-- start --

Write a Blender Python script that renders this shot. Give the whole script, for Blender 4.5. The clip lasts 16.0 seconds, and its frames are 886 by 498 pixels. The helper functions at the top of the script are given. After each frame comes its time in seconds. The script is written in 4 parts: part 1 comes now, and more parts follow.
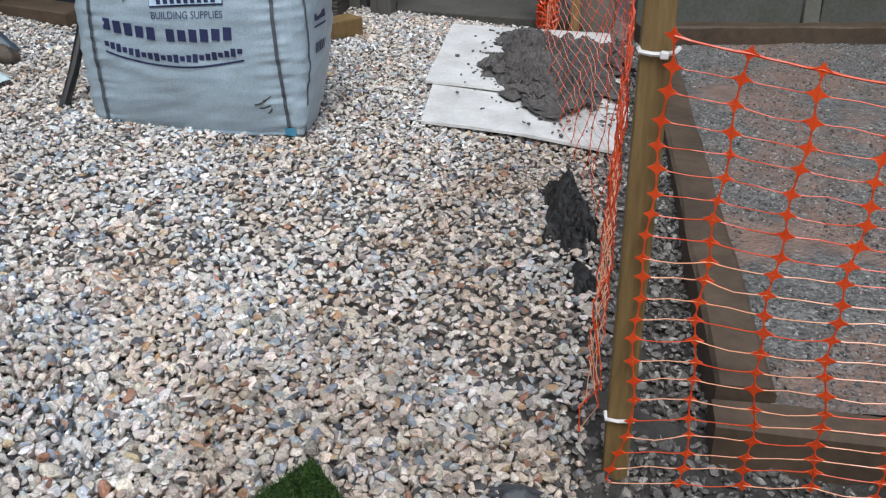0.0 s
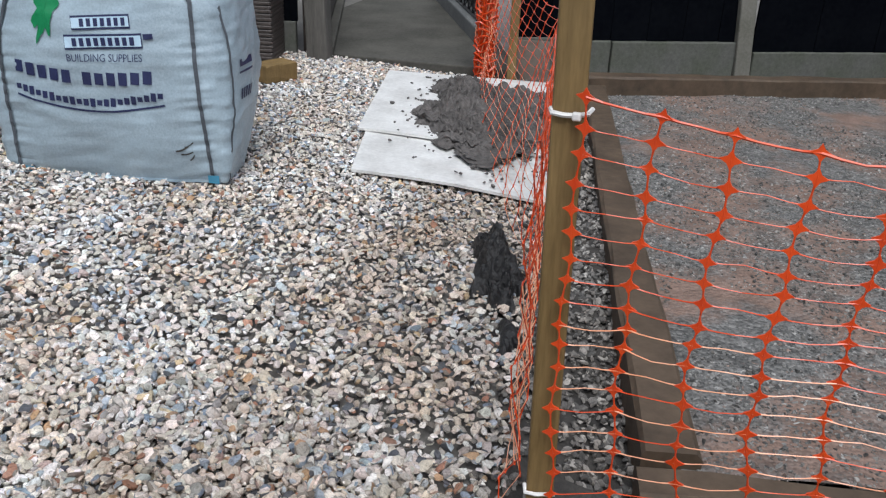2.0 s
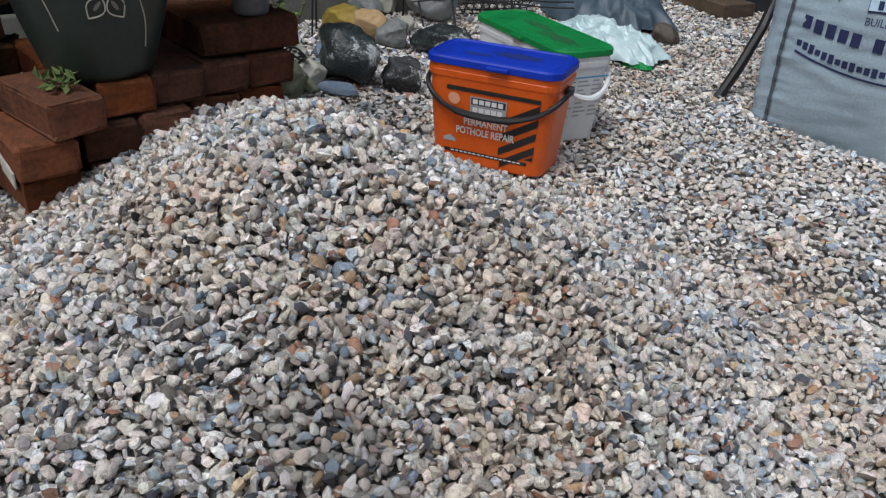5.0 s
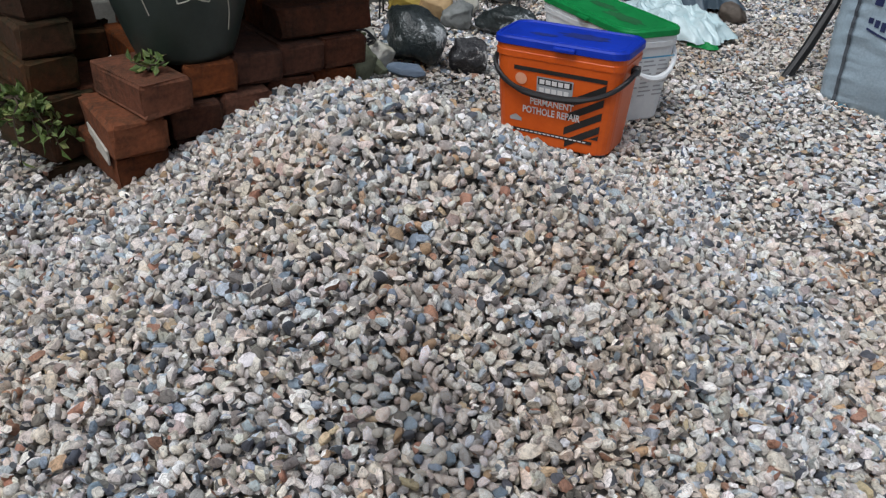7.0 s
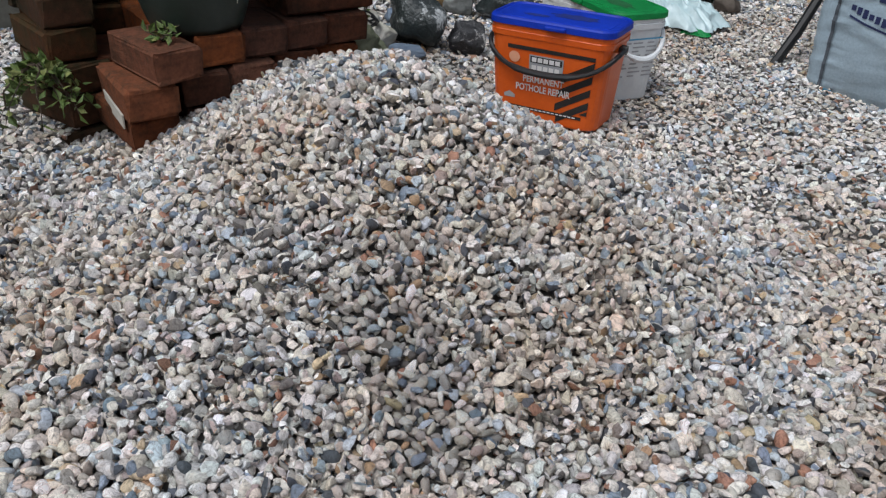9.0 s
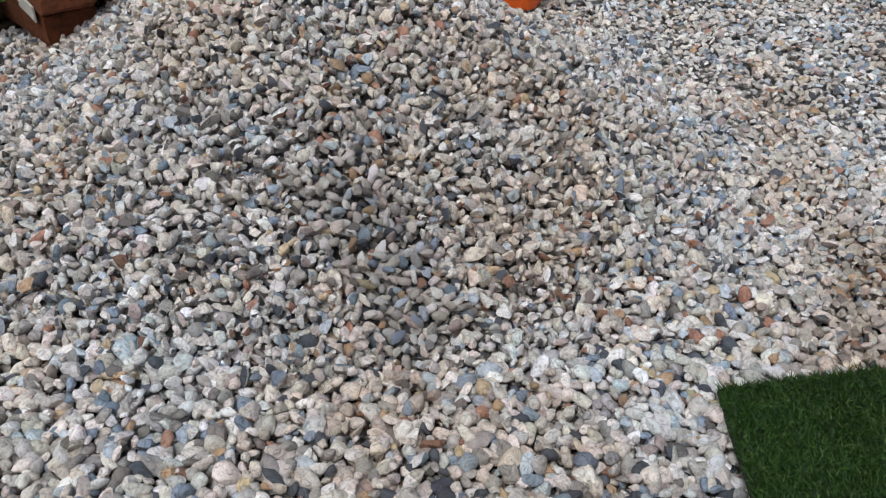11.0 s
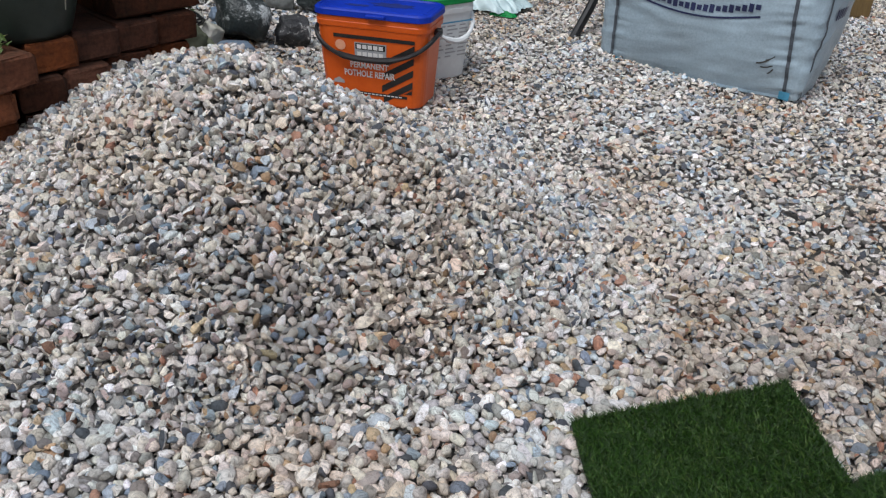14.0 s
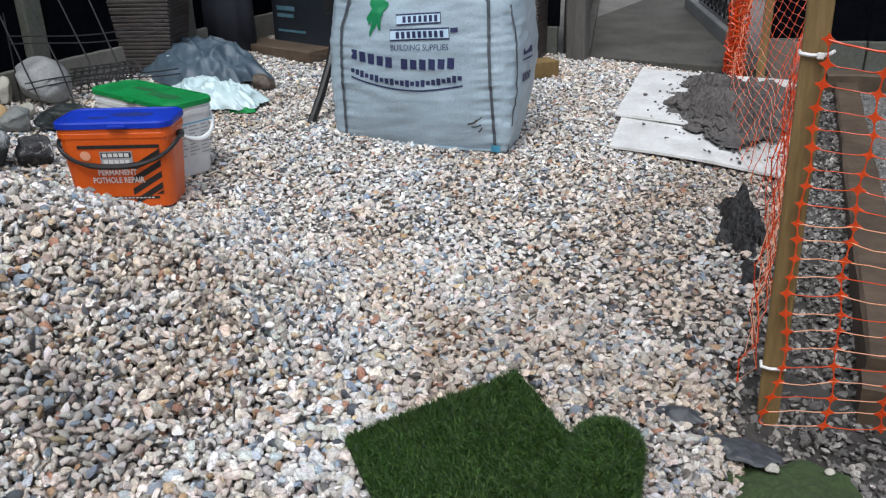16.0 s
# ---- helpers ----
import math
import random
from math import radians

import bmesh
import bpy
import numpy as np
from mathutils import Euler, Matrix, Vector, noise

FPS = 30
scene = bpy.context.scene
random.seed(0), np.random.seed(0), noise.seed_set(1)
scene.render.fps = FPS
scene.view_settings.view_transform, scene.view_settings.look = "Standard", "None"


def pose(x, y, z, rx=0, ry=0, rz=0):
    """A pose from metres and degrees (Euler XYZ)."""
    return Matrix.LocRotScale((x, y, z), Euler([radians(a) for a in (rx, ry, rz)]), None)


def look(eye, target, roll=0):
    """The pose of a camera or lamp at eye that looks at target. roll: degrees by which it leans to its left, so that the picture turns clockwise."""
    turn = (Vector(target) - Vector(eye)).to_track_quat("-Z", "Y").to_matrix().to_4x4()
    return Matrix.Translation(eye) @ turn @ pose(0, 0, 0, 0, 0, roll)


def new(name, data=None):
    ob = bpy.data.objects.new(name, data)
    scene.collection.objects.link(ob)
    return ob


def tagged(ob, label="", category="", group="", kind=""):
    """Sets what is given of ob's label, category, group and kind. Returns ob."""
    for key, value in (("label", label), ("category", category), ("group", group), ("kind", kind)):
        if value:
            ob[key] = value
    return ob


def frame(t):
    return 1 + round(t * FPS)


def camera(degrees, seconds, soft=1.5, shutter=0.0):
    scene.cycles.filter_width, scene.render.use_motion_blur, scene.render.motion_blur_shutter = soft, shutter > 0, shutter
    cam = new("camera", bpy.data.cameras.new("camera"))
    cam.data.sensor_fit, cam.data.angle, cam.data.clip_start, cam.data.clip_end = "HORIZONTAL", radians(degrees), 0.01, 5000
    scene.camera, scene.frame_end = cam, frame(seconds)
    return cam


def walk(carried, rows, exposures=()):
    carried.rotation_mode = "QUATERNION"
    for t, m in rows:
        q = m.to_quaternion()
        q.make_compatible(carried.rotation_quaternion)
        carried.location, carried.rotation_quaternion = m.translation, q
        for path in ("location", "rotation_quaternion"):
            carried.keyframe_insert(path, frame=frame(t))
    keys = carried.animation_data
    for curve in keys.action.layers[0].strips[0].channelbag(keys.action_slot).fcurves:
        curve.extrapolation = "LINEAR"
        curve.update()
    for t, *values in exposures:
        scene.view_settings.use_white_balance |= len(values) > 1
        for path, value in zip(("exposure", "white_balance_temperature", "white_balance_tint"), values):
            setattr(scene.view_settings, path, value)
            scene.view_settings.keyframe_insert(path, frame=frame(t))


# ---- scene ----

-- end --

- [Short exercise] Transcribe nothing but the lines from the line with "scene = bpy.context.scene" through the line with "pose from metres", reproducing each exactly.

- [Response]
scene = bpy.context.scene
random.seed(0), np.random.seed(0), noise.seed_set(1)
scene.render.fps = FPS
scene.view_settings.view_transform, scene.view_settings.look = "Standard", "None"


def pose(x, y, z, rx=0, ry=0, rz=0):
    """A pose from metres and degrees (Euler XYZ)."""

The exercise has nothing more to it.